Answer:
1. 0.56 mole of electron.
2. 0.28 mole of Co .
3. 16.52g of Co.
Step-by-step explanation:
The following data were obtained from the question:
Current (I) = 15A
Time (t) = 1 hr = 1 x 60 x 60 = 3600secs
Next, we shall determine the quantity of electricity, Q flowing in electrolyte. This is illustrated below:
Quantity of electricity (Q) = current (I) x Time
Q = It
Q = 15 x 3600
Q = 54000C.
1. Determination of the moles of electrons used to electrolyzed the solution. This is illustrated below:
96500C = 1 mole of electron
Therefore, 54000C = 54000/96500 = 0.56 mole of electron.
Therefore, 0.56 mole of electron was used to electrolyze the solution.

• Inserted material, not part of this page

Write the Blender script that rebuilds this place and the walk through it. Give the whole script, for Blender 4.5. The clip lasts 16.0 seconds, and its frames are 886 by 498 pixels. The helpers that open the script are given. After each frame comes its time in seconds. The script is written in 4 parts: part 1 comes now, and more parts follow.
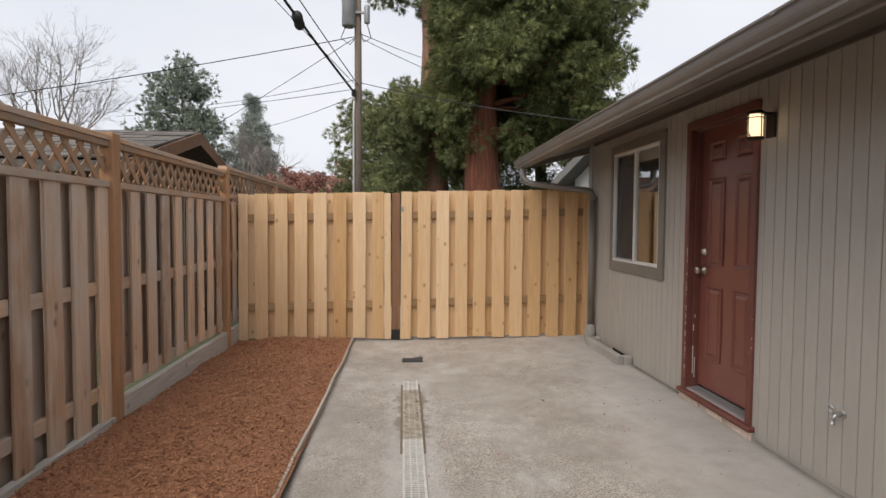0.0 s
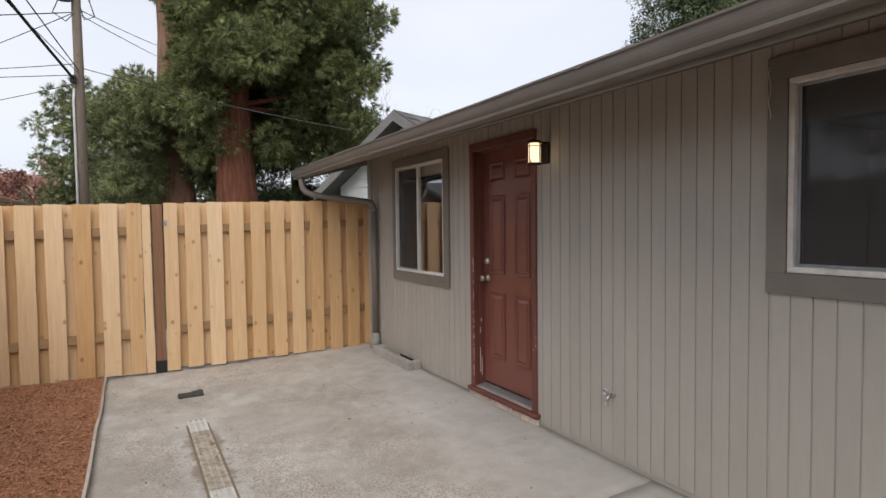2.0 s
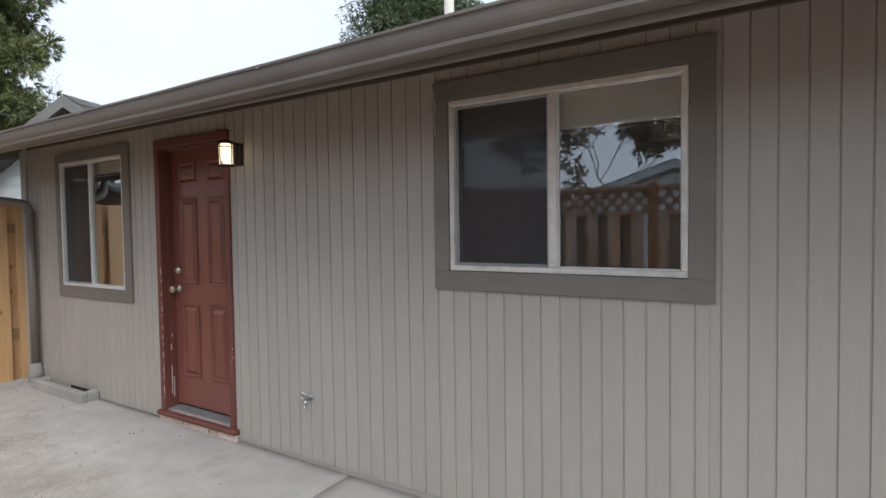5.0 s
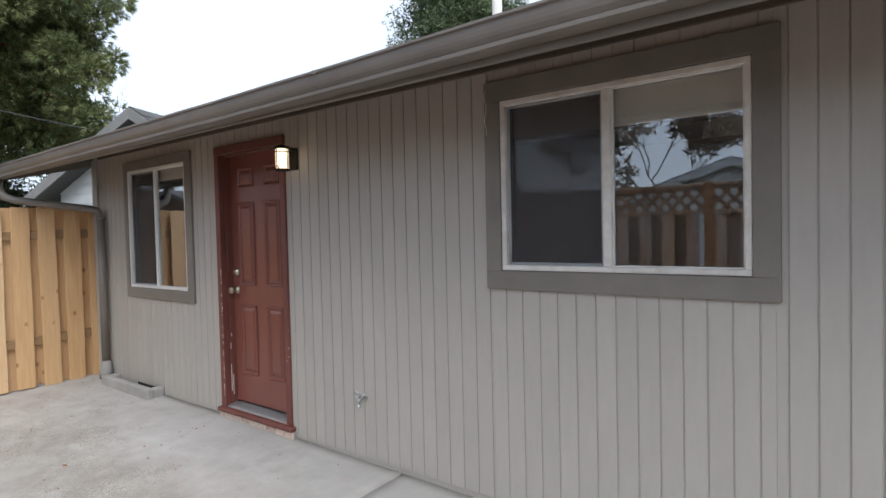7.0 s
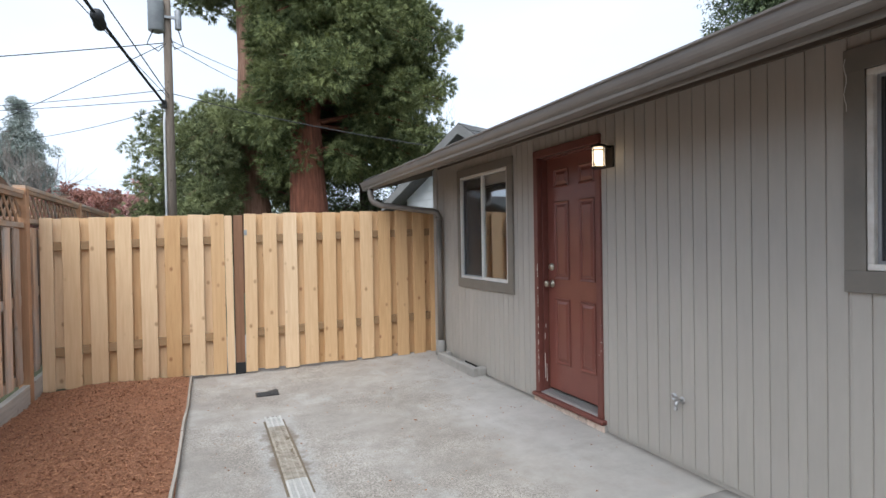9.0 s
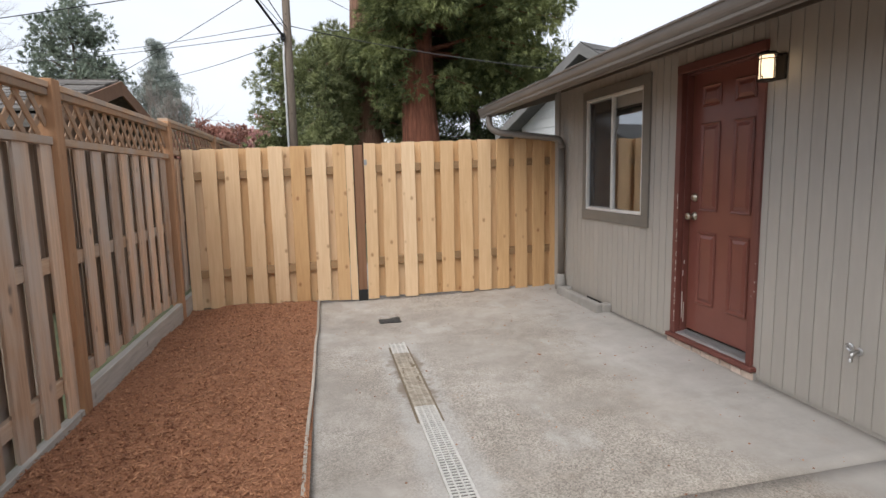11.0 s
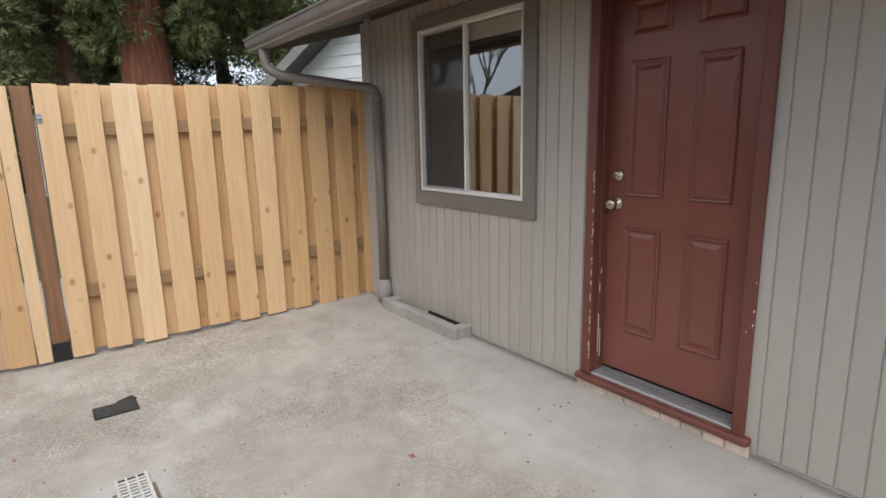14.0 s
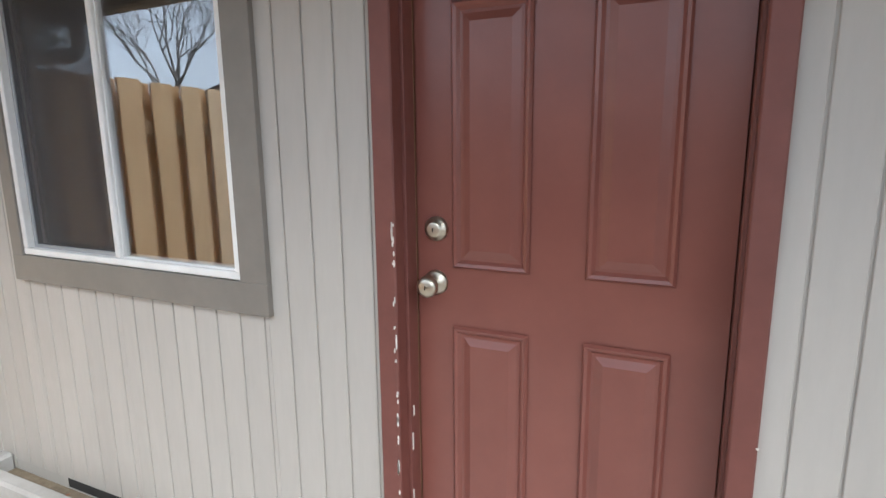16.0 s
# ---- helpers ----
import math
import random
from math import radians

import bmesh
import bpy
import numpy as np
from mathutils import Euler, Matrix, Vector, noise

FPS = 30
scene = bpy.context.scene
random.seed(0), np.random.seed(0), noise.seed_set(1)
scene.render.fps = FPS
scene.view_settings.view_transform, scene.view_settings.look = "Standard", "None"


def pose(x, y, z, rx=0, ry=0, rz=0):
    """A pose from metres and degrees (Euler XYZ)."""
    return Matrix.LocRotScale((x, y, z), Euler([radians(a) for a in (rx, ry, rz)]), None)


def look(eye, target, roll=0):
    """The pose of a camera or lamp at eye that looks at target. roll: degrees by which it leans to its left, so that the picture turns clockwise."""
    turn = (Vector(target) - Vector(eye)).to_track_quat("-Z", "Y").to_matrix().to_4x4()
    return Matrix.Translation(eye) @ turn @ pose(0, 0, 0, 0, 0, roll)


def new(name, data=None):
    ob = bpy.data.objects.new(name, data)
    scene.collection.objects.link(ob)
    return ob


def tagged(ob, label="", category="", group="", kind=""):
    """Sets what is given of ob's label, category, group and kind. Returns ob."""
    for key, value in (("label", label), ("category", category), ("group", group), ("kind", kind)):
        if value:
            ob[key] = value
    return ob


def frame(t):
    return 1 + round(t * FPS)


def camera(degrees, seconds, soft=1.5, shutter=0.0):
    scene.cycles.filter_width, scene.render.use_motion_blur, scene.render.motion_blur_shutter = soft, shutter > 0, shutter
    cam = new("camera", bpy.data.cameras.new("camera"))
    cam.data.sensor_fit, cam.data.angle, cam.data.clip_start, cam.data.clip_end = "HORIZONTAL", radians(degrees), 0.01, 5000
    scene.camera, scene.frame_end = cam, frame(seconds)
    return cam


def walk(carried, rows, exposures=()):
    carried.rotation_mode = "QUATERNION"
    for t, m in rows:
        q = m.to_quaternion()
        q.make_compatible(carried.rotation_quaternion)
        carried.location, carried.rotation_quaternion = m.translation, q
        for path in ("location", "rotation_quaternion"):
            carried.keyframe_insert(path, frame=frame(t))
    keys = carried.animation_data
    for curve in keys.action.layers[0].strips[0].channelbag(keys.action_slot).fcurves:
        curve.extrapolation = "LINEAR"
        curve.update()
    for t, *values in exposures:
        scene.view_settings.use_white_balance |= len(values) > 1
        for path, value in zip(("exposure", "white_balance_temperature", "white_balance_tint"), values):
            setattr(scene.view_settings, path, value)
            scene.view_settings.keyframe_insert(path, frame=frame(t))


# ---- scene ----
cam = camera(76.7, 16.0)
PATH = [
    (0, (-0.068, -0.01, 1.428), (0.074, 1.983, 1.338), 0.4),
    (0.5, (-0.302, 0.014, 1.448), (0.034, 1.984, 1.367), 0.3),
    (1, (-0.402, 0.099, 1.453), (0.152, 2.019, 1.373), 0.1),
    (1.5, (-0.453, 0.134, 1.501), (0.313, 1.98, 1.414), -0.2),
    (2, (-0.436, 0.171, 1.541), (0.546, 1.911, 1.456), -0.7),
    (2.5, (-0.39, 0.163, 1.541), (0.797, 1.77, 1.458), -0.7),
    (3, (-0.372, 0.152, 1.52), (0.999, 1.606, 1.442), -0.6),
    (3.5, (-0.381, 0.121, 1.527), (1.138, 1.42, 1.452), -0.7),
    (4, (-0.349, 0.106, 1.525), (1.246, 1.311, 1.452), -0.6),
    (4.5, (-0.322, 0.084, 1.525), (1.344, 1.188, 1.455), -0.7),
    (4.7, (-0.312, 0.075, 1.528), (1.374, 1.149, 1.454), -0.8),
    (6.8, (-0.32, 0.077, 1.51), (1.327, 1.209, 1.446), -1.2),
    (7, (-0.339, 0.095, 1.51), (1.253, 1.304, 1.451), -1.3),
    (7.5, (-0.407, 0.109, 1.507), (1.016, 1.513, 1.45), -1.5),
    (8, (-0.381, 0.129, 1.518), (0.815, 1.731, 1.46), -1.4),
    (8.5, (-0.43, 0.115, 1.502), (0.546, 1.86, 1.456), -1.2),
    (9, (-0.477, 0.085, 1.468), (0.299, 1.928, 1.439), -1.0),
    (9.5, (-0.453, 0.116, 1.437), (0.141, 2.026, 1.414), -0.9),
    (9.7, (-0.465, 0.12, 1.439), (0.067, 2.048, 1.414), -0.9),
    (11.8, (-0.572, 0.735, 1.445), (-0.175, 2.655, 1.049), -0.9),
    (12, (-0.546, 0.885, 1.457), (-0.125, 2.798, 1.051), -1.1),
    (12.5, (-0.525, 1.259, 1.45), (0.059, 3.128, 1.041), -0.9),
    (13, (-0.455, 1.645, 1.453), (0.309, 3.448, 1.046), -0.9),
    (13.5, (-0.338, 2.043, 1.427), (0.636, 3.744, 1.03), -0.8),
    (14, (-0.187, 2.389, 1.453), (0.972, 3.969, 1.052), -1.2),
    (14.5, (0.004, 2.785, 1.432), (1.391, 4.174, 1.048), -0.6),
    (15, (0.32, 3.075, 1.421), (1.867, 4.284, 1.04), -0.7),
    (15.5, (0.621, 3.344, 1.463), (2.295, 4.359, 1.056), -0.9),
    (16, (0.957, 3.568, 1.454), (2.738, 4.391, 1.075), -0.6),
]
walk(cam, [(t, look(eye, target, roll)) for t, eye, target, roll in PATH],
     [(0, 0.48, 6900, 13), (2, 0.52, 6650, 12), (4.5, 0.7, 6200, 10), (7, 0.9, 6000, 9), (8.5, 0.92, 5900, 8), (9.7, 0.75, 6150, 9), (11.8, 0.7, 6600, 12), (13, 0.75, 6450, 11), (14.5, 0.95, 6300, 9), (16, 1.72, 5950, 7)])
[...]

2. Determination of the number of mole of Co produced at the cathode. This is illustrated below:
At the cathode:
Co2+ + 2e —> Co
From the balanced equation above,
2 moles of electron produce 1 mole of Co.

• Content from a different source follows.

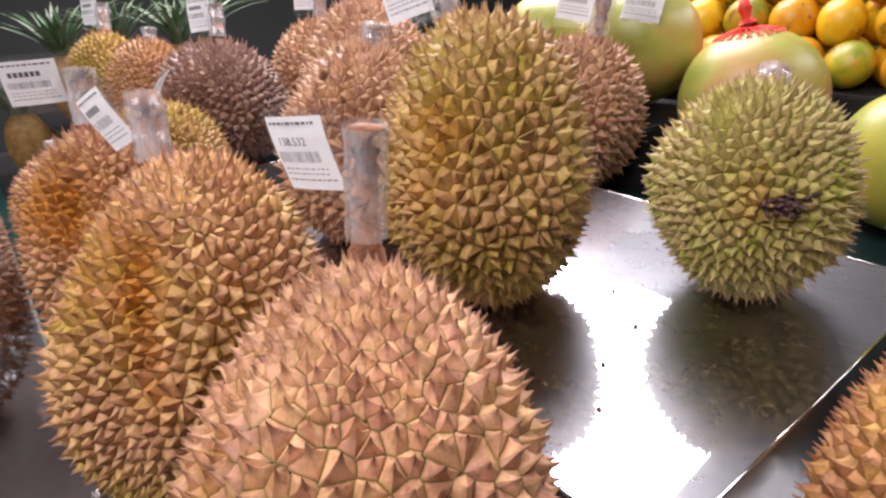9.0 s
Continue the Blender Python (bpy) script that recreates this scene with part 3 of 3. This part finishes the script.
durian((0.437, 0.600, 0.959), -0.96, 0.47, 0.142, 0.183, M_HUSK_TAN, "large pale tan durian with a deep groove on the tray", 8, 1420, 0.0106, 5, 0.05, 0.3, -0.173, 64, sharp=0.25,
       stem_at=C_TOP, stem_way=C_WAY, stem_radius=0.0132, stem_length=0.100,
       tag=[((0.286, 0.655, 1.155), (0.94, 0.32, 0.10), (0.12, 0.0, 0.98), 0.056, 0.058, "138.532")],
       dents=[((0.346, 0.605, 1.087), -0.16, 0.016), ((0.361, 0.555, 1.067), -0.22, 0.016), ((0.384, 0.522, 1.045), -0.24, 0.017), ((0.407, 0.500, 1.029), -0.23, 0.017), ((0.438, 0.484, 1.013), -0.19, 0.017), ((0.459, 0.475, 0.993), -0.12, 0.017), ((0.482, 0.476, 0.976), -0.06, 0.018),
              ((0.424, 0.536, 1.059), 0.09, 0.035), ((0.470, 0.505, 1.028), 0.06, 0.03)],
       flush=[((0.375, 0.502, 1.011), 0.025, 0.40), ((0.396, 0.481, 0.994), 0.02, 0.35), ((0.350, 0.541, 1.044), 0.02, 0.40), ((0.330, 0.589, 1.067), 0.02, 0.3)],
       bulges=(-0.096, -0.124, -0.118, 0.001, -0.307, -0.122, -0.050, 0.055, 0.041, 0.134, -0.024, -0.095))
D_TOP, D_WAY = (0.630, 0.966, 1.024), (-0.75, 0.10, 1)
durian((0.667, 0.931, 0.927), 0.107, 0.26, 0.095, 0.146, M_HUSK_AMBER, "amber brown durian on the tray beside the steel box", 11, 980, 0.0102, 5, 0.05, 1.2, -0.019, 10, sharp=0.22,
       stem_at=D_TOP, stem_way=D_WAY, stem_radius=0.0135, stem_length=0.085, tag=[((0.633, 0.960, 1.106), (0.72, 0.0, 0.68), (-0.70, 0.10, 0.70), 0.050, 0.056, "")],
       dents=[((0.628, 0.904, 1.038), -0.20, 0.018), ((0.660, 0.889, 1.035), -0.22, 0.018), ((0.683, 0.877, 1.021), -0.16, 0.018), ((0.700, 0.865, 1.004), -0.08, 0.018), ((0.645, 0.850, 0.975), 0.12, 0.035), ((0.700, 0.914, 1.055), 0.14, 0.030), ((0.725, 0.900, 1.030), 0.10, 0.030)],
       flush=[((0.649, 0.886, 1.028), 0.018, 1.0), ((0.671, 0.881, 1.025), 0.018, 0.9), ((0.634, 0.881, 1.017), 0.016, 0.7), ((0.64, 0.85, 0.87), 0.025, 0.3)],
       bulges=(-0.056, -0.047, 0.082, -0.046, -0.049, -0.002, -0.065, 0.014, -0.007, -0.008, -0.010, 0.007))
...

Therefore, 0.56 mole of electron will produce = 0.56/2 = 0.28 mole of Co.
Therefore, 0.28 mole of Co is produced at the cathode.
3. Determination of the mass of Co produced at the cathode. This can be achieved by doing the following:
Molar mass of Co = 59g/mol
Number of mole of Co = 0.28 mole
Mass of Co =..?
Mass = mole x molar mass
Mass of Co = 0.28 x 59
Mass of Co = 16.52g
Therefore, 16.52g of Co is produced at the cathode.